## begin

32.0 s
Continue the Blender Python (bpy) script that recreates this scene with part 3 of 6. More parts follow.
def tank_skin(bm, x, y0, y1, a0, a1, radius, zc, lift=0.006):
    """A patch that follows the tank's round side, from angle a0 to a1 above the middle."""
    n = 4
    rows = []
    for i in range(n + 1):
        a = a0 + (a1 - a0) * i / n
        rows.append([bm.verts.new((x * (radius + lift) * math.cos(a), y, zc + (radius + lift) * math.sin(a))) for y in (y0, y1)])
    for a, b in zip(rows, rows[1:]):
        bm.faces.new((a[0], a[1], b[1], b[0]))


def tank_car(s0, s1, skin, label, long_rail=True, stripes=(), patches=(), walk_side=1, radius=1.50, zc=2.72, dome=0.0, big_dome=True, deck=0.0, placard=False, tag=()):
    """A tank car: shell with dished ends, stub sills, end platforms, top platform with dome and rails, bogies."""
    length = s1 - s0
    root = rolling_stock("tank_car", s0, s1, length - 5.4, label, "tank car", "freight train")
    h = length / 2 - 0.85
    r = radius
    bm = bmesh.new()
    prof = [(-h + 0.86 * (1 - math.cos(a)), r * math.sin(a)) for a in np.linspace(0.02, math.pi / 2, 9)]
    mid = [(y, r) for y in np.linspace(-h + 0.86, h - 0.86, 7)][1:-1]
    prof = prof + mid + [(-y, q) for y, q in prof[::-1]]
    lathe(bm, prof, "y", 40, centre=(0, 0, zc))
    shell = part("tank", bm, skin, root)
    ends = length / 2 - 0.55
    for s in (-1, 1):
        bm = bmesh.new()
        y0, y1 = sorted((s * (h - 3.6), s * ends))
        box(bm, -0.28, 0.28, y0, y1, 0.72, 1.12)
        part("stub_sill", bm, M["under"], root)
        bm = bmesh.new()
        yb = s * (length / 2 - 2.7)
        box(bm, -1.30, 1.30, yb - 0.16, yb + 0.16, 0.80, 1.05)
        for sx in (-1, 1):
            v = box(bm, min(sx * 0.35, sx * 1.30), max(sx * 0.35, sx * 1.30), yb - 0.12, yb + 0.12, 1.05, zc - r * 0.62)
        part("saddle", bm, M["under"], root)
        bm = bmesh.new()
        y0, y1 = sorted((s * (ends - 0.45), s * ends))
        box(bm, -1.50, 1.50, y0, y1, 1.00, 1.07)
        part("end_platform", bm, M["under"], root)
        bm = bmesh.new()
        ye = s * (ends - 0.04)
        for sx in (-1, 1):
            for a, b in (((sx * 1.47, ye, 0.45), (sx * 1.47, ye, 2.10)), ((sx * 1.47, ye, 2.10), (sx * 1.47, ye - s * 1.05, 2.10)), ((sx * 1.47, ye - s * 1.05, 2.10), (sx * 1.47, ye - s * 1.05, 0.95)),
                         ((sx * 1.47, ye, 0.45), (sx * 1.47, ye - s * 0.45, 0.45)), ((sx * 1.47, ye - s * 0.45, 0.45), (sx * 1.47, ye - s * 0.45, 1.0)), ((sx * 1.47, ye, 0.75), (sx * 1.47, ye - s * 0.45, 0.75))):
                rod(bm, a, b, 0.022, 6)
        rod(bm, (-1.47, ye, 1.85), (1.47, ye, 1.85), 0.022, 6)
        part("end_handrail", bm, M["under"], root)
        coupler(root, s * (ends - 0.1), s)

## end

▸ Written task
Reproduce the material exactly, with every line intact.

▸ Solution
32.0 s
Continue the Blender Python (bpy) script that recreates this scene with part 3 of 6. More parts follow.
def tank_skin(bm, x, y0, y1, a0, a1, radius, zc, lift=0.006):
    """A patch that follows the tank's round side, from angle a0 to a1 above the middle."""
    n = 4
    rows = []
    for i in range(n + 1):
        a = a0 + (a1 - a0) * i / n
        rows.append([bm.verts.new((x * (radius + lift) * math.cos(a), y, zc + (radius + lift) * math.sin(a))) for y in (y0, y1)])
    for a, b in zip(rows, rows[1:]):
        bm.faces.new((a[0], a[1], b[1], b[0]))


def tank_car(s0, s1, skin, label, long_rail=True, stripes=(), patches=(), walk_side=1, radius=1.50, zc=2.72, dome=0.0, big_dome=True, deck=0.0, placard=False, tag=()):
    """A tank car: shell with dished ends, stub sills, end platforms, top platform with dome and rails, bogies."""
    length = s1 - s0
    root = rolling_stock("tank_car", s0, s1, length - 5.4, label, "tank car", "freight train")
    h = length / 2 - 0.85
    r = radius
    bm = bmesh.new()
    prof = [(-h + 0.86 * (1 - math.cos(a)), r * math.sin(a)) for a in np.linspace(0.02, math.pi / 2, 9)]
    mid = [(y, r) for y in np.linspace(-h + 0.86, h - 0.86, 7)][1:-1]
    prof = prof + mid + [(-y, q) for y, q in prof[::-1]]
    lathe(bm, prof, "y", 40, centre=(0, 0, zc))
    shell = part("tank", bm, skin, root)
    ends = length / 2 - 0.55
    for s in (-1, 1):
        bm = bmesh.new()
        y0, y1 = sorted((s * (h - 3.6), s * ends))
        box(bm, -0.28, 0.28, y0, y1, 0.72, 1.12)
        part("stub_sill", bm, M["under"], root)
        bm = bmesh.new()
        yb = s * (length / 2 - 2.7)
        box(bm, -1.30, 1.30, yb - 0.16, yb + 0.16, 0.80, 1.05)
        for sx in (-1, 1):
            v = box(bm, min(sx * 0.35, sx * 1.30), max(sx * 0.35, sx * 1.30), yb - 0.12, yb + 0.12, 1.05, zc - r * 0.62)
        part("saddle", bm, M["under"], root)
        bm = bmesh.new()
        y0, y1 = sorted((s * (ends - 0.45), s * ends))
        box(bm, -1.50, 1.50, y0, y1, 1.00, 1.07)
        part("end_platform", bm, M["under"], root)
        bm = bmesh.new()
        ye = s * (ends - 0.04)
        for sx in (-1, 1):
            for a, b in (((sx * 1.47, ye, 0.45), (sx * 1.47, ye, 2.10)), ((sx * 1.47, ye, 2.10), (sx * 1.47, ye - s * 1.05, 2.10)), ((sx * 1.47, ye - s * 1.05, 2.10), (sx * 1.47, ye - s * 1.05, 0.95)),
                         ((sx * 1.47, ye, 0.45), (sx * 1.47, ye - s * 0.45, 0.45)), ((sx * 1.47, ye - s * 0.45, 0.45), (sx * 1.47, ye - s * 0.45, 1.0)), ((sx * 1.47, ye, 0.75), (sx * 1.47, ye - s * 0.45, 0.75))):
                rod(bm, a, b, 0.022, 6)
        rod(bm, (-1.47, ye, 1.85), (1.47, ye, 1.85), 0.022, 6)
        part("end_handrail", bm, M["under"], root)
        coupler(root, s * (ends - 0.1), s)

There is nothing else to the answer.